Statenvertaling

2 Koningen 3:11-19 Statenvertaling (SV1750)

11. En Josafat zeide: Is hier geen profeet des HEEREN, dat wij door hem den HEERE mochten vragen? Toen antwoordde een van de knechten des konings van Israel, en zeide: Hier is Elisa, de zoon van Safat, die water op Elia's handen goot.

12. En Josafat zeide: Des HEEREN woord is bij hem. Zo togen tot hem af de koning van Israel, en Josafat, en de koning van Edom.

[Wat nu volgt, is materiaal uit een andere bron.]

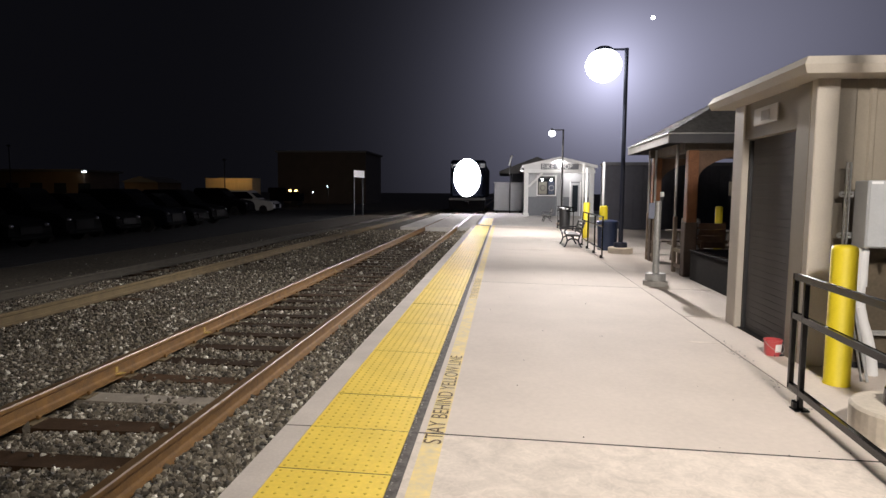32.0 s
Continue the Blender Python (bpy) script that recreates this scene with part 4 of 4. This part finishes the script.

13. Maar Elisa zeide tot den koning van Israel: Wat heb ik met u te doen? Ga heen tot de profeten uws vaders, en tot de profeten uwer moeder. Doch de koning van Israel zeide tot hem: Neen, want de HEERE heeft deze drie koningen geroepen, om die in der Moabieten hand te geven.

14. En Elisa zeide: Zo waarachtig als de HEERE der heirscharen leeft, voor Wiens aangezicht ik sta, zo ik niet het aangezicht van Josafat, den koning van Juda, opnam, ik zou u niet aanschouwen, noch u aanzien!

15. Nu dan, brengt mij een speelman. En het geschiedde, als de speelman op de snaren speelde, dat de hand des HEEREN op hem kwam.

16. En hij zeide: Zo zegt de HEERE: Maakt in dit dal vele grachten.

17. Want zo zegt de HEERE: Gijlieden zult geen wind zien, en gij zult geen regen zien; nochtans zal dit dal met water vervuld worden, zodat gij zult drinken, gij en uw vee, en uw beesten.

18. Daartoe is dat slecht in de ogen des HEEREN, Hij zal ook de Moabieten in ulieder hand geven.

19. En gij zult alle vaste steden, en alle uitgelezene steden slaan, en zult alle goede bomen vellen, en zult alle waterfonteinen stoppen; en alle goede stukken lands zult gij met stenen verderven.